According to her account, by centering his successful 2022 campaign on getting rid of Watts’ predecessor, M. Anne Levett, and those seen as her allies, Moss “politicized” the response to the literacy problem.
Upon taking office, Moss then set about opposing many of the people and programs related to her tenure — a move she says cost the school system valuable time, resources, and community partners in the struggle to improve literacy.
In 2022, Levett had formed a task force to address the literacy problem, she noted in an interview with The Current. That task force published its recommendations on March 22, 2023 — less than three months after Moss took over as board president, and more than three months before Levett stepped down as superintendent and Watts succeeded her.
The literacy plan eventually embraced by Moss and Watts is “exactly the same as what previous approaches had been,” Hoskins-Brown said.
‘Coin flip’
Which of the two candidates is poised to win the May 19 election and is far from clear. Longtime observers of Chatham school board races describe the contest between Moss and Hoskins-Brown for the $35,000-a-year, part-time job as a “coin flip.”

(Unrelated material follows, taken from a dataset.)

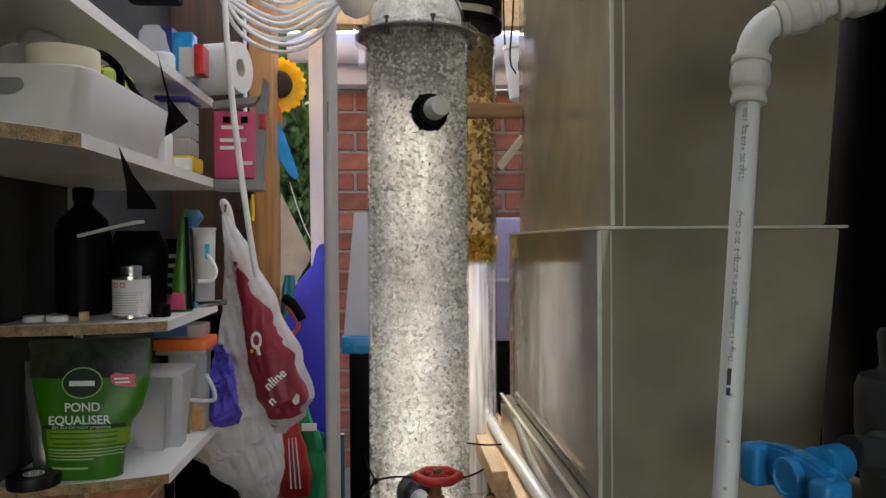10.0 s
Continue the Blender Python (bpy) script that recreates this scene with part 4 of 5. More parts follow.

With both contestants largely in agreement over the school system’s need to focus resources on the problem of literacy in the months and years ahead, there are no gaping policy differences between them.
Instead, the contest, officially a nonpartisan race, is being fought along one of the many faultlines that shape politics in Savannah and Chatham County.
Hoskins-Brown, director of programs for the National Oceanic and Atmospheric Administration (NOAA) at Savannah University, is supported by neighborhood groups and the county’s traditional Democratic constituencies. They are dismayed about the siphoning of resources away from public schools in a county where 16% of all K-12 students attend private schools, compared to 8% statewide.
Moss, meanwhile, is backed by a bipartisan coalition that includes the same well-to-do area business figures and moderate and conservative Republicans that propelled him to the board presidency in a three-way race in 2022 and made him the first Black man or woman in Chatham’s history ever to hold the post.
Boosted by endorsements from Democratic state Sen. Derek Mallow of Savannah, as well as Savannah City Council Alderwoman Linda Wilder-Bryan and Alderman Nick Palumbo (District 4), that coalition has rallied behind Moss again.
At a campaign fundraiser at a downtown Savannah restaurant last August, one of Moss’ key supporters, Greg Parker, founder and Executive Chairman of Parker’s Kitchen, praised the incumbent for recruiting and hiring Watts as the new school superintendent, his emphasis on reading at grade level, and his championing of charter schools.
“All of us have got to work together to keep this ship going in the direction that it is,” Parker told the three-dozen attendees, praising Moss as a “badass.”
And introducing Moss at a GOP candidate forum at the Savannah Country Club in March, Chatham County Republican Committee chair Brittany Brown urged fellow Republicans to cast their ballots for him, saying a victory by his opponent “could be a disaster for our school system.”
Moss’ campaign also has received backing from an independent political action committee called American Values First has entered the fray in the final weeks of the campaign, with a mass mailing to homes in Savannah this week urging voters to reject Hoskins-Brown without mentioning Moss’ name.
The same group appears to be behind a recent barrage of automatic text messages to county residents. Like the mailer, the text message calls on voters to reject Hoskins-Brown, accusing her of having nothing to “show for it” but collapsing literacy, skyrocketing spending, and exploding bureaucracy.
‘Not born here’
Asked in an interview with The Current to name the main challenges to his re-election, Moss ticked off three: He was not born here and unlike Hoskins-Brown, he did not attend Savannah State University and did not belong to the Delta Sigma Theta sorority — two institutions whose alumni and members wield significant influence in local politics and Election Day.
To the naysayers and critics who say to him that his birth in Chattanooga, not Savannah, means he “really doesn’t understand” his adopted home, Moss, who has lived in Savannah more than two decades, said he replies: “I chose you.”
“I chose Savannah and my commitment to the children of Savannah is substantial and has been since I moved here.”